◆ What you have to do
Only the lines from the start of the data to the line containing "pose from metres", both included, should be output, exactly and without pictures.

◆ Supplied information
_ _ _ _ _

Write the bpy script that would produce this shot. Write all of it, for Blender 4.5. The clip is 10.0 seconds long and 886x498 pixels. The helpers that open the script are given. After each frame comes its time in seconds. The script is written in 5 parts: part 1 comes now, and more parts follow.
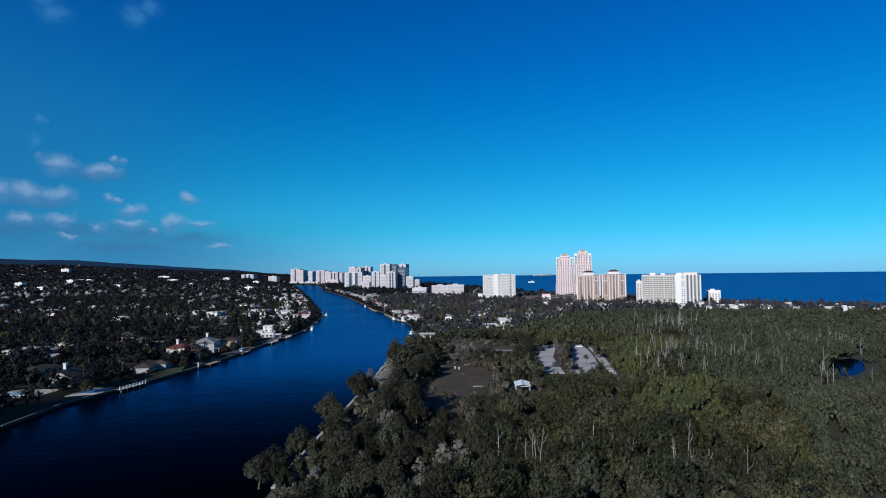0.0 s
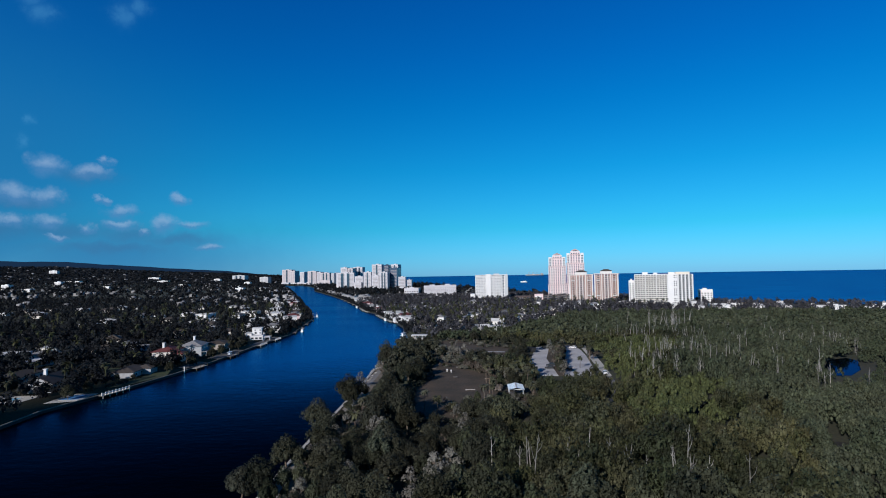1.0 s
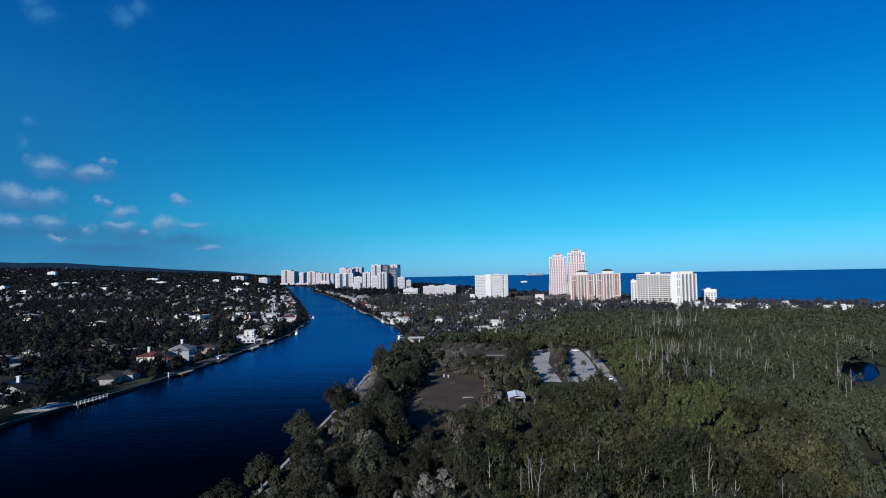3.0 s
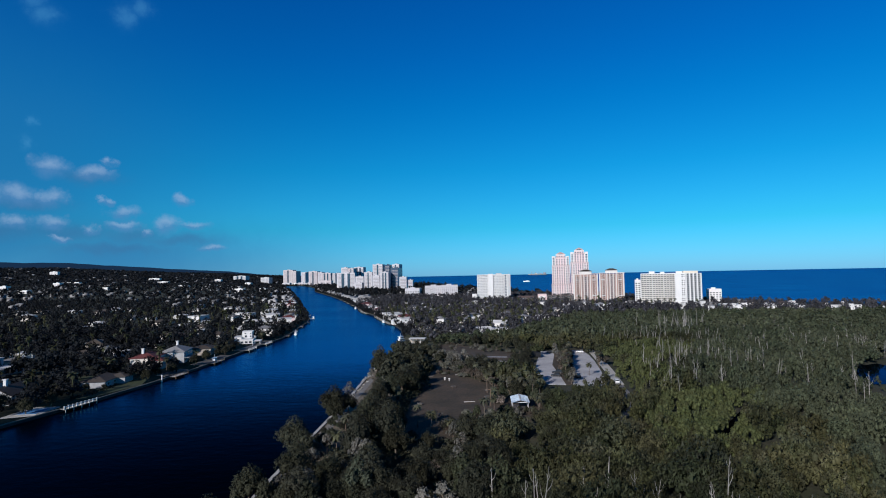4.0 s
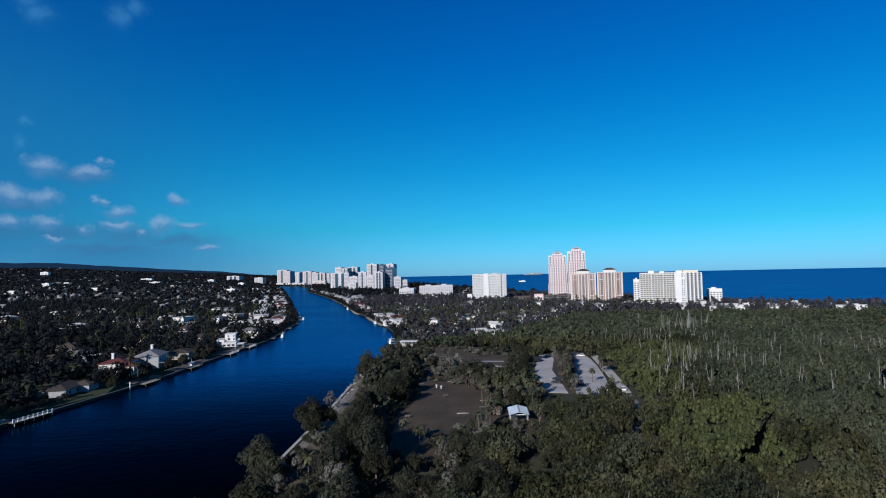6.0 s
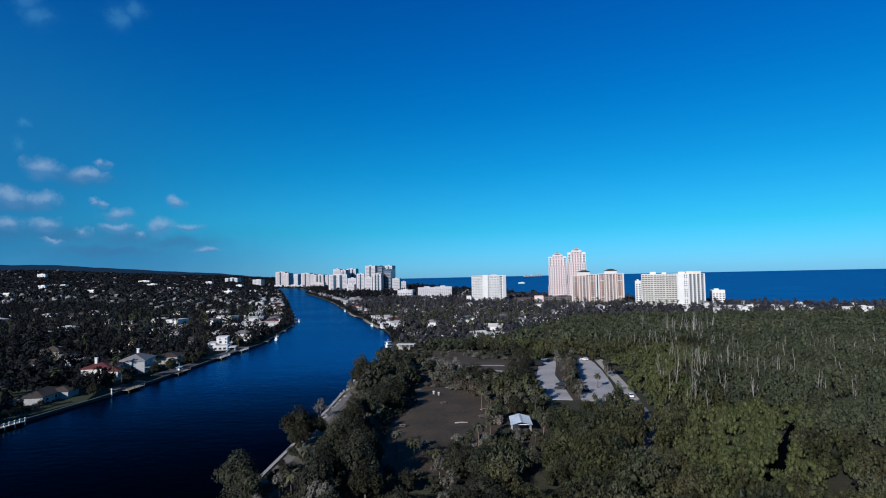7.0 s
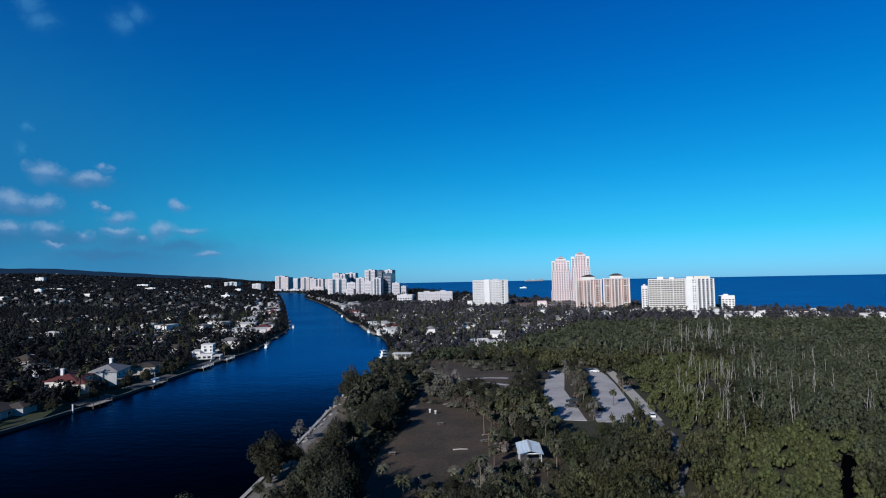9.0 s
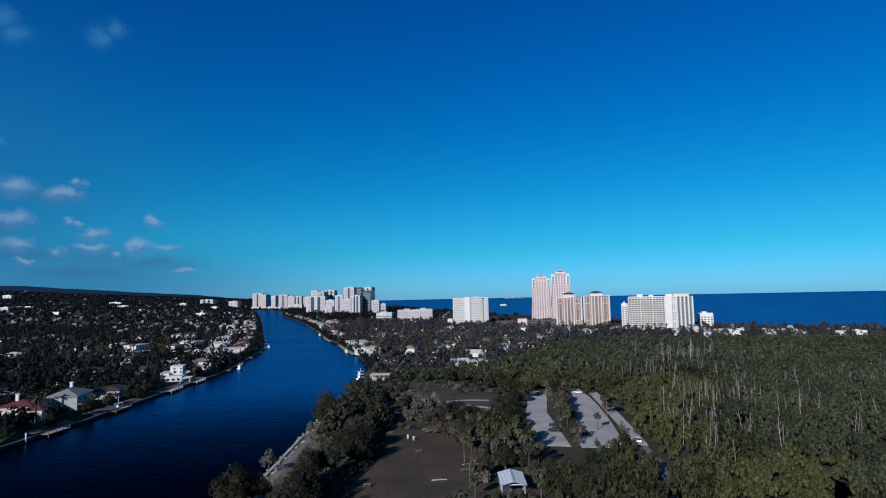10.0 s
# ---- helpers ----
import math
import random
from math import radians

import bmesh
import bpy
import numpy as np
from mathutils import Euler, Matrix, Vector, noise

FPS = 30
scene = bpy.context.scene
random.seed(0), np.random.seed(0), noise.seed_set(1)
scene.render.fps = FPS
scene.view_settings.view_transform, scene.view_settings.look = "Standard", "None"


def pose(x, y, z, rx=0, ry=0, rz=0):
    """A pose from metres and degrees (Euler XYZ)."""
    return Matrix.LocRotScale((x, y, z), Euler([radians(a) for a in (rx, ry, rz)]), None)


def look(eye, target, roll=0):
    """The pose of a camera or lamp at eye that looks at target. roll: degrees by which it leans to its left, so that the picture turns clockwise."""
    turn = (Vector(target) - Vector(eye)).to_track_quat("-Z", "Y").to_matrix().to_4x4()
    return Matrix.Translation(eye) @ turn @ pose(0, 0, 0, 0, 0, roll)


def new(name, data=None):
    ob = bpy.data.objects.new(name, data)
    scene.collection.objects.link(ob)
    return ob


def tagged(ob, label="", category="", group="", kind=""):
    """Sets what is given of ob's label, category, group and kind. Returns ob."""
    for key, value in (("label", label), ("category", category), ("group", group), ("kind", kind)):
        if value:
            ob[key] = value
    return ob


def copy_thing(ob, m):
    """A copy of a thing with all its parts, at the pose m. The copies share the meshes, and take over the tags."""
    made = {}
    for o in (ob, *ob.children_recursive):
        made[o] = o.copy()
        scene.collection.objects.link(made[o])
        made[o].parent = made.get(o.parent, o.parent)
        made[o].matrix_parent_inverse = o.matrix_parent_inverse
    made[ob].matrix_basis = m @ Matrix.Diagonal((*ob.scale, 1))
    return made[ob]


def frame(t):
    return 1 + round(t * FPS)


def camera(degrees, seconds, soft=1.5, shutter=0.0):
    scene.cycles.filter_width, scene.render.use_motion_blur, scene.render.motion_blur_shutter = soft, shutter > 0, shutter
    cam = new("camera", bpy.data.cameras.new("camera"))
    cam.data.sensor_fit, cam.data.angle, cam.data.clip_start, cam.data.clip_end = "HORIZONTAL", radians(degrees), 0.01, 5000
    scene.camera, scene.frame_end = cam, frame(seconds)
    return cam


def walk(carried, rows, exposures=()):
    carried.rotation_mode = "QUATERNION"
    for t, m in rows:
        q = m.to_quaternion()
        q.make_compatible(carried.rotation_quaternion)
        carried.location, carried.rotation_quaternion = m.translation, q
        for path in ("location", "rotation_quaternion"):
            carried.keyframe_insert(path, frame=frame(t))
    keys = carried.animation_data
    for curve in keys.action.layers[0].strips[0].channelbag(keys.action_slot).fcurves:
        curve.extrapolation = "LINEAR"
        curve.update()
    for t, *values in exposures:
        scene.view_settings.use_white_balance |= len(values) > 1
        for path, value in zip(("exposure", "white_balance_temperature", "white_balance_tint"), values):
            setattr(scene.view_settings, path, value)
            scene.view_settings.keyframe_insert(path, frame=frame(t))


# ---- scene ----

_ _ _ _ _

◆ The answer
Write the bpy script that would produce this shot. Write all of it, for Blender 4.5. The clip is 10.0 seconds long and 886x498 pixels. The helpers that open the script are given. After each frame comes its time in seconds. The script is written in 5 parts: part 1 comes now, and more parts follow.
0.0 s
1.0 s
3.0 s
4.0 s
6.0 s
7.0 s
9.0 s
10.0 s
# ---- helpers ----
import math
import random
from math import radians

import bmesh
import bpy
import numpy as np
from mathutils import Euler, Matrix, Vector, noise

FPS = 30
scene = bpy.context.scene
random.seed(0), np.random.seed(0), noise.seed_set(1)
scene.render.fps = FPS
scene.view_settings.view_transform, scene.view_settings.look = "Standard", "None"


def pose(x, y, z, rx=0, ry=0, rz=0):
    """A pose from metres and degrees (Euler XYZ)."""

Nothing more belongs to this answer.